The influence of the microstructure of the as-deposited cathodic arc evaporated Ti1-xAlxN coatings and, in particular, the influence of the intrinsic lattice strains on their thermal stability were investigated by in-situ synchrotron high temperature glancing angle X-ray diffraction (HT-GAXRD) experiments up to 850 °C. The microstructure of the as-deposited coatings was adjusted by the bias voltage (UB = −40 V, UB = −80 V and UB = −120 V) and by the [Al]/([Ti] + [Al]) ratio (0.4, 0.5 and 0.6) of the used Ti-Al targets.
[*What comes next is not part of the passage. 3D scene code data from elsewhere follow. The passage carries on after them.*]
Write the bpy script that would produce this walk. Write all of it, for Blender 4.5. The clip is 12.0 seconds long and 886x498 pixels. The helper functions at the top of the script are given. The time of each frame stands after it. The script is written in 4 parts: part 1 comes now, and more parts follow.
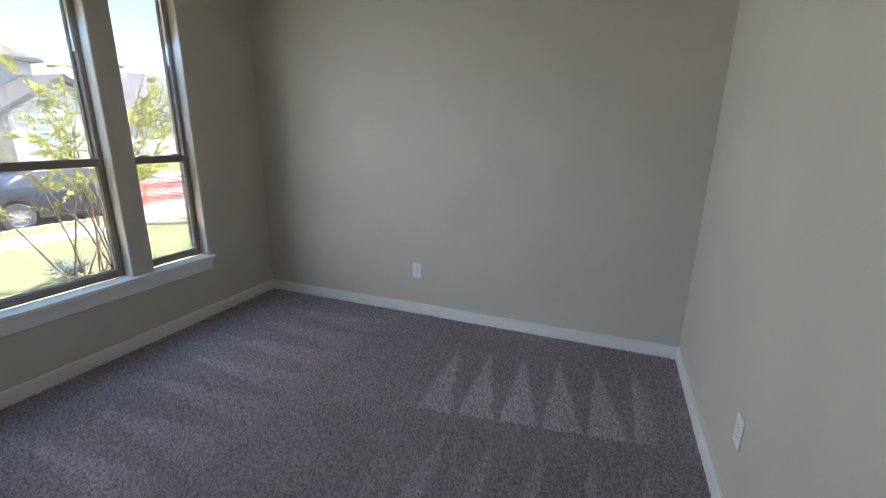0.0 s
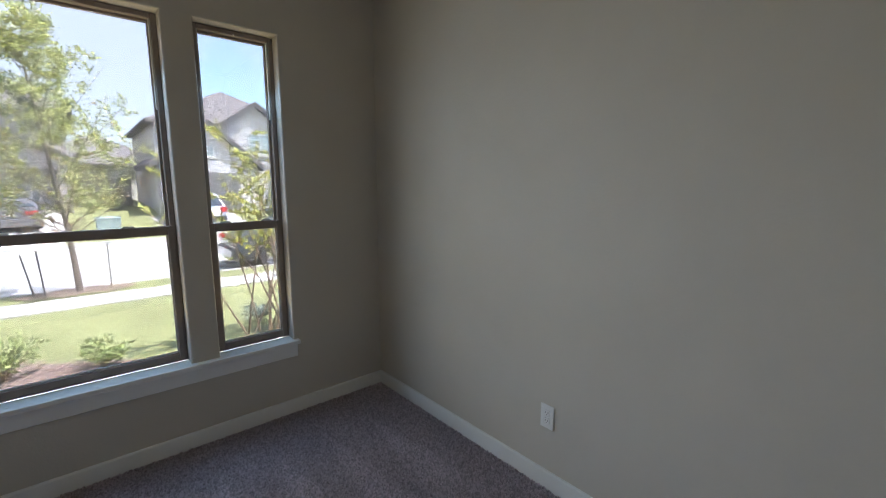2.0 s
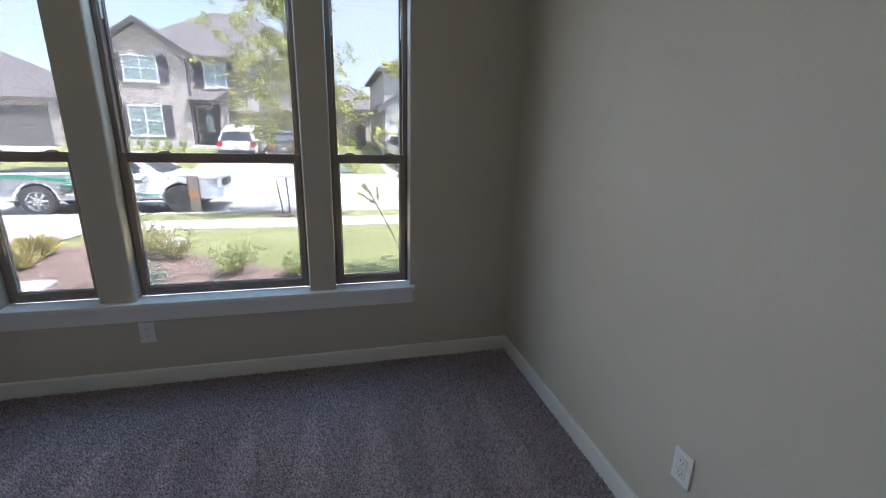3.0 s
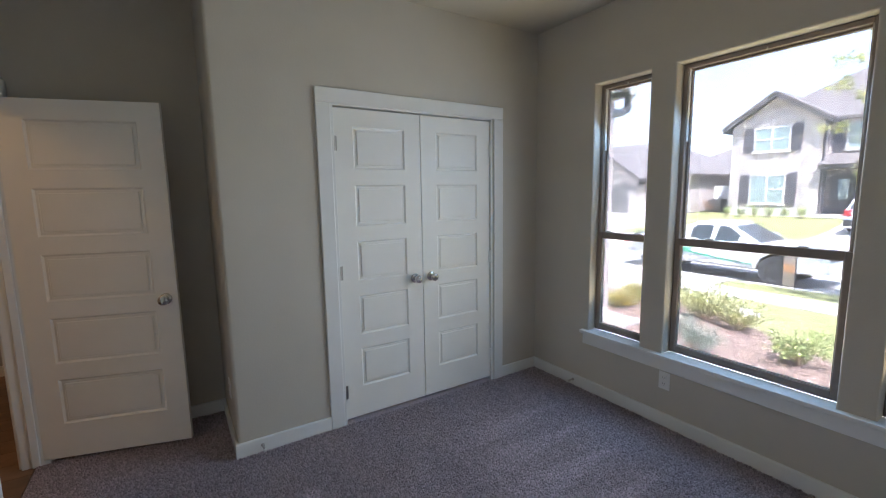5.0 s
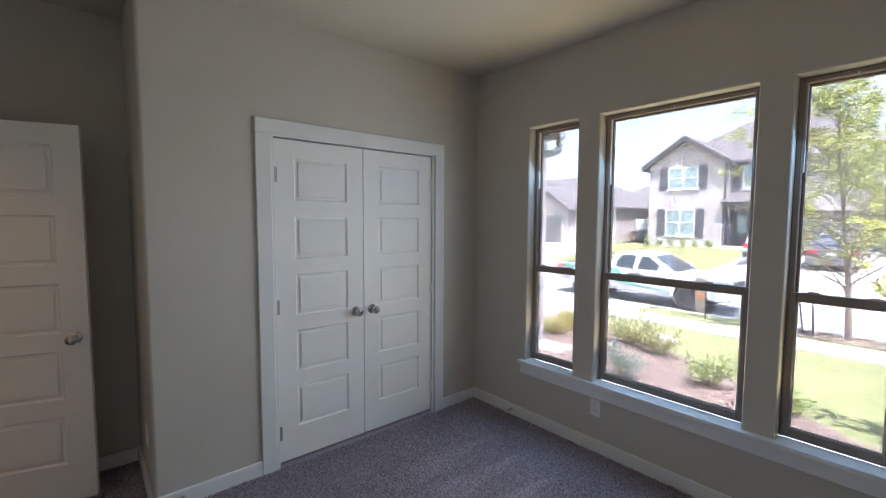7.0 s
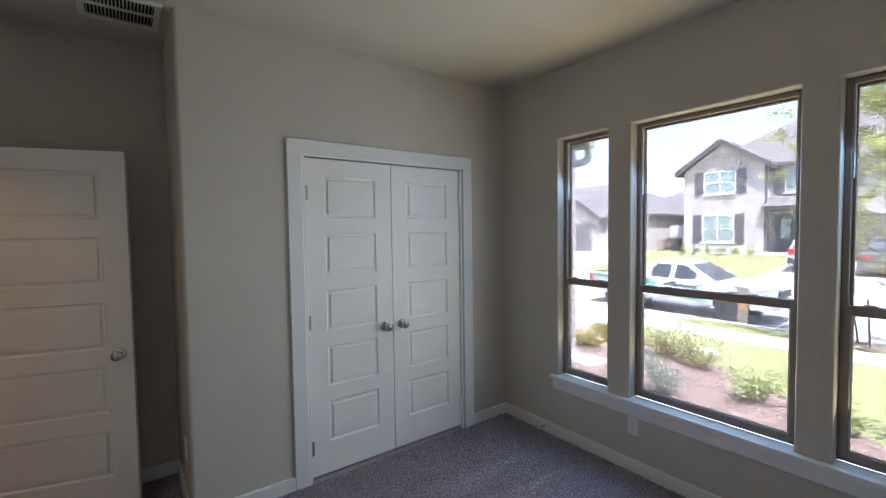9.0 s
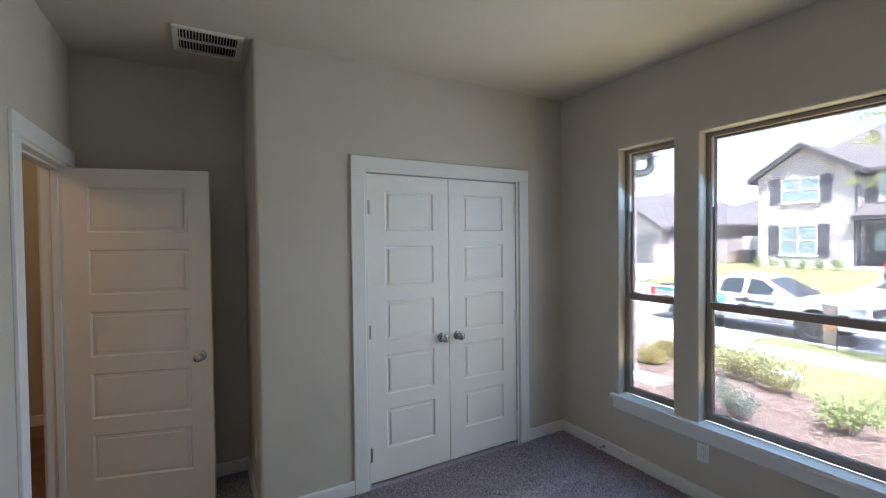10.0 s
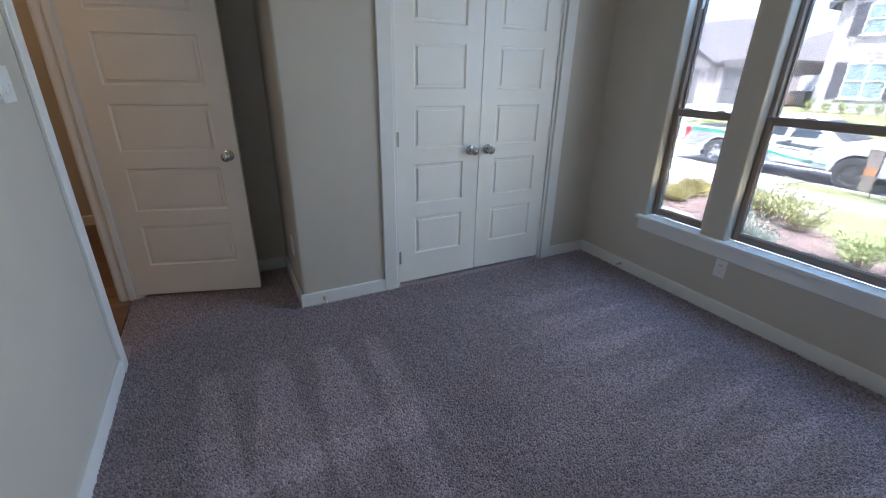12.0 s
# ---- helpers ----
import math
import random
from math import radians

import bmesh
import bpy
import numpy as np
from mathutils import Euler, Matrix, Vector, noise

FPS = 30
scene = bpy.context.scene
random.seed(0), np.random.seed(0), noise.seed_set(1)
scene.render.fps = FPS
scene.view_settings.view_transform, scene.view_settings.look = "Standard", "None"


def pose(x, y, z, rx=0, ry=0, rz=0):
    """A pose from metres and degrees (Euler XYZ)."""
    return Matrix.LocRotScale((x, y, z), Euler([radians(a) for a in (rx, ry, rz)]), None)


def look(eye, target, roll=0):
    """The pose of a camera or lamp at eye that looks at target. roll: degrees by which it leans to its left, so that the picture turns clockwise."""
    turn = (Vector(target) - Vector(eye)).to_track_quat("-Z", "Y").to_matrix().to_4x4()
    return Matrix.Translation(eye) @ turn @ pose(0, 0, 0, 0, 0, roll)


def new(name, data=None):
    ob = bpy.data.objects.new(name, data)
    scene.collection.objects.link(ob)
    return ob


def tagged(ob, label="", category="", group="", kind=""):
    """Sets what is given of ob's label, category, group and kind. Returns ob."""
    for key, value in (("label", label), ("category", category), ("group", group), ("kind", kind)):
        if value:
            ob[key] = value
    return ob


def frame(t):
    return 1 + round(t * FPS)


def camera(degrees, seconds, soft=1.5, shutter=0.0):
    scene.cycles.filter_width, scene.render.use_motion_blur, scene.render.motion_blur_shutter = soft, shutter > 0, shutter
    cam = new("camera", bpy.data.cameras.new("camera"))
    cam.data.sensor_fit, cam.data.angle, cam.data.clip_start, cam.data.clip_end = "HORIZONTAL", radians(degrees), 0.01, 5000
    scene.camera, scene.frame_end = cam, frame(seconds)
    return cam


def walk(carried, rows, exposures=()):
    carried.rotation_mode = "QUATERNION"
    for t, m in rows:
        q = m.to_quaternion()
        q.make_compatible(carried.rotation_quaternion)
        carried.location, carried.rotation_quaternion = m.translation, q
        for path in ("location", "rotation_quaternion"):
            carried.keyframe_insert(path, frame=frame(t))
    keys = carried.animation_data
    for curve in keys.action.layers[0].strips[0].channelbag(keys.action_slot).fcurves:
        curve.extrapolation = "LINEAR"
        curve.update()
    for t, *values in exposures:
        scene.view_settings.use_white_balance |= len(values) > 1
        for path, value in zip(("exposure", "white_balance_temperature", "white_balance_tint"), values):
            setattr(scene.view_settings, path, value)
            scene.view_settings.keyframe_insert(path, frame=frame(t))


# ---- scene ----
cam = camera(92.3, 12.0, 1.15)
PATH = [
    (0, (0.602, 4.365, 1.385), (-0.1, 6.164, 0.862), 0.8),
    (0.5, (0.553, 4.551, 1.361), (-0.114, 6.374, 0.878), 0.9),
    (1, (0.513, 4.903, 1.439), (-0.369, 6.651, 1.033), 1.1),
    (1.5, (0.435, 5.31, 1.393), (-0.682, 6.938, 1.072), 1.7),
    (2, (0.355, 5.644, 1.437), (-1.143, 6.934, 1.13), 0.0),
    (2.5, (0.301, 5.983, 1.425), (-1.477, 6.855, 1.142), 1.7),
    (3, (0.157, 6.204, 1.36), (-1.71, 6.674, 0.818), 1.4),
    (3.5, (0.143, 6.323, 1.415), (-1.751, 5.988, 0.867), 0.0),
    (3.7, (0.14, 6.358, 1.42), (-1.672, 5.682, 0.911), 0.1),
    (5.3, (0.452, 6.666, 1.53), (-0.513, 4.932, 1.285), -0.9),
    (5.5, (0.462, 6.664, 1.531), (-0.472, 4.913, 1.287), -0.8),
    (6, (0.471, 6.661, 1.55), (-0.494, 4.924, 1.32), -0.2),
    (6.5, (0.464, 6.658, 1.567), (-0.657, 5.01, 1.401), 0.2),
    (7, (0.431, 6.664, 1.565), (-0.862, 5.145, 1.426), 0.3),
    (7.2, (0.408, 6.672, 1.563), (-0.951, 5.21, 1.431), 0.2),
    (8.8, (0.406, 6.661, 1.569), (-0.822, 5.085, 1.486), -0.9),
    (9, (0.423, 6.655, 1.589), (-0.768, 5.051, 1.5), -0.8),
    (9.5, (0.458, 6.655, 1.594), (-0.616, 4.969, 1.528), -0.8),
    (10, (0.465, 6.662, 1.608), (-0.523, 4.924, 1.569), -0.6),
    (10.5, (0.466, 6.643, 1.549), (-0.484, 4.889, 1.414), -0.2),
    (11, (0.458, 6.631, 1.483), (-0.449, 4.899, 1.062), 0.2),
    (11.5, (0.496, 6.593, 1.442), (-0.389, 4.913, 0.814), 0.8),
    (12, (0.503, 6.572, 1.405), (-0.347, 4.93, 0.642), 1.1),
]
EXPOSURES = [(0.0, 6.84, 5640, 11), (0.5, 6.96, 5680, 11), (1.0, 6.82, 5680, 12), (1.5, 6.52, 5750, 11), (2.5, 6.28, 5680, 12), (3.5, 6.34, 5560, 12), (5.5, 6.93, 5560, 14), (7.0, 6.73, 5560, 15), (9.0, 6.72, 5520, 15), (10.5, 6.90, 5450, 13), (12.0, 6.92, 5250, 13)]
walk(cam, [(t, look(eye, target, roll)) for t, eye, target, roll in PATH], EXPOSURES)

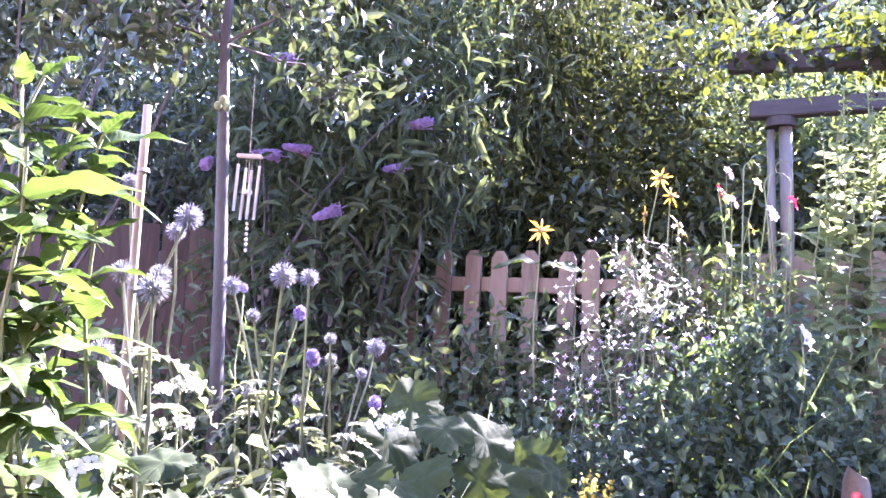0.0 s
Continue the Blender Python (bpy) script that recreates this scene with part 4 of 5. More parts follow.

The microstructure evolution during annealing was described in terms of the phase composition of the coatings, the aluminium content, aluminium distribution and residual lattice strains in fcc-(Ti,Al)N. Independent of the deposition parameters ([Al]/([Ti] + [Al]) ratio and bias voltage), all coatings contained a mixture of fcc-(Ti,Al)N, fcc-AlN and w-AlN after annealing at 850 °C. The [Al]/([Ti] + [Al]) ratio was found to control the amount of fcc-(Ti,Al)N, whereas the bias voltage was mainly responsible for the relative amount of fcc-AlN and w-AlN. Finally, the interplay between lattice strains and the kinetics of the spinodal decomposition of fcc-(Ti,Al)N was illustrated.